Friedrich's argument, by contrast, was direct and sure of its moral clarity. Throughout the event, he peppered his arguments with colorful quotations from celebs and intellectuals alike:

From Paul McCartney: “It’s staggering when you think about it. Vegetarianism takes care of so many things in one shot: ecology, famine, cruelty.”

From Leo Tolstoy: “Vegetarianism is the root of humanitarianism.”

And from Cameron Diaz, on eating bacon: “It’s like eating my niece.”

Hopkin, the subtle debater, conceded that today's factory farming practices are "unconscionable, and should not be permitted." Instead, he wondered whether better farming techniques could ever create a world in which eating meat was ethical. He advocated an approach to animal rights that focused on the social contract instead of utilitarianism, and on leveraging consumer power to work for better farming practices instead of abstaining from eating meat.

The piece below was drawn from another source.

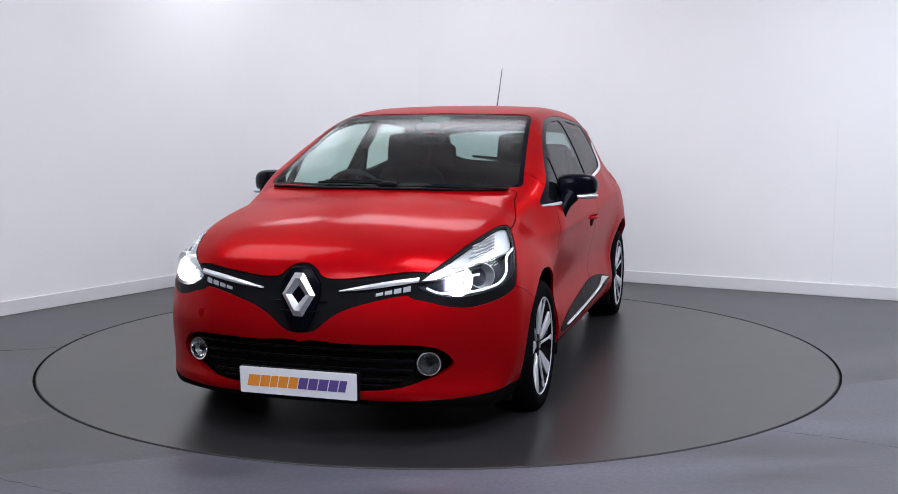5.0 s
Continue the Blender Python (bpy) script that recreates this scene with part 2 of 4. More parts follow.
def tube(points, radius, n=8, flat=1.0):
    """A round bar along points; flat squeezes it vertically."""
    pts = [Vector(p) for p in points]
    bm = bmesh.new()
    rows = []
    for i, p in enumerate(pts):
        d = (pts[min(i + 1, len(pts) - 1)] - pts[max(i - 1, 0)]).normalized()
        side = d.cross(Vector((0, 0, 1)))
        if side.length < 1e-3:
            side = Vector((1, 0, 0))
        side.normalize()
        up = side.cross(d).normalized()
        r = radius[i] if isinstance(radius, (list, tuple)) else radius
        rows.append([bm.verts.new(p + side * (r * math.cos(2 * math.pi * k / n)) + up * (flat * r * math.sin(2 * math.pi * k / n))) for k in range(n)])
    for a, b in zip(rows, rows[1:]):
        for k in range(n):
            bm.faces.new((a[k], a[(k + 1) % n], b[(k + 1) % n], b[k]))
    bm.faces.new(rows[0])
    bm.faces.new(rows[-1])
    bmesh.ops.recalc_face_normals(bm, faces=bm.faces)
    return bm


def slab(outline, depth, bevel=0.0):
    """An outline in x, y, extruded down z by depth."""
    bm = bmesh.new()
    f = bm.faces.new([bm.verts.new((x, y, 0)) for x, y in outline])
    r = bmesh.ops.extrude_face_region(bm, geom=[f])
    bmesh.ops.translate(bm, vec=(0, 0, -depth), verts=[v for v in r["geom"] if isinstance(v, bmesh.types.BMVert)])
    bmesh.ops.recalc_face_normals(bm, faces=bm.faces)
    if bevel:
        bmesh.ops.bevel(bm, geom=bm.edges[:], offset=bevel, segments=2, affect="EDGES", profile=0.5)
    return bm


def superbox(size, at, e=0.45, n=14, taper=None):
    """A soft cushion shape: a superellipsoid of the given size; taper(x, y, z) may reshape the unit shape."""
    bm = bmesh.new()
    bmesh.ops.create_uvsphere(bm, u_segments=2 * n, v_segments=n, radius=1)
    for v in bm.verts:
        p = [math.copysign(abs(c) ** e, c) for c in v.co]
        if taper:
            p = taper(*p)
        v.co = (at[0] + p[0] * size[0] / 2, at[1] + p[1] * size[1] / 2, at[2] + p[2] * size[2] / 2)
    return bm
# ------------------------------------------------------------------ the room
LEFT, CORNER, RIGHT = (-6.95, -5.21), (-1.144, 4.114), (9.0, -1.316)
BEND, ELBOW = 1.15, 86.25    # radius and angle of the rounded corner


def wall(name, a, b, height, thick=0.12):
    a, b = Vector((*a, 0)), Vector((*b, 0))
    d = (b - a)
    n = Vector((-d.y, d.x, 0)).normalized()
    m = Matrix.Translation((a + b) / 2 + n * thick / 2 + Vector((0, 0, height / 2))) @ Matrix.Rotation(math.atan2(d.y, d.x), 4, "Z")
    ob = part(name, block((d.length, thick, height)), WALL, smooth=False)
    ob.matrix_world = m
    tagged(ob, "plain white painted studio wall", "wall", kind="structure")
    sk = block((d.length, 0.016, 0.10), bevel=0.004)
    board = part("baseboard", sk, SKIRTING, smooth=False)
    board.matrix_world = Matrix.Translation((a + b) / 2 - n * 0.008 + Vector((0, 0, 0.05))) @ Matrix.Rotation(math.atan2(d.y, d.x), 4, "Z")
    tagged(board, "white painted skirting board along the wall", "skirting", kind="structure")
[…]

During the question and answer session, Harvard’s lofty minds posed provocative questions:

Is it ethically permissible to eat the meat leftovers of your friend sitting across the table at dinner?

How anthropocentric is the social contract, after all?

Cuteness aside, can we kill kangaroos in the barren outback of Australia?

And: is it morally responsible to own a pet—or should you buy a bonzai tree?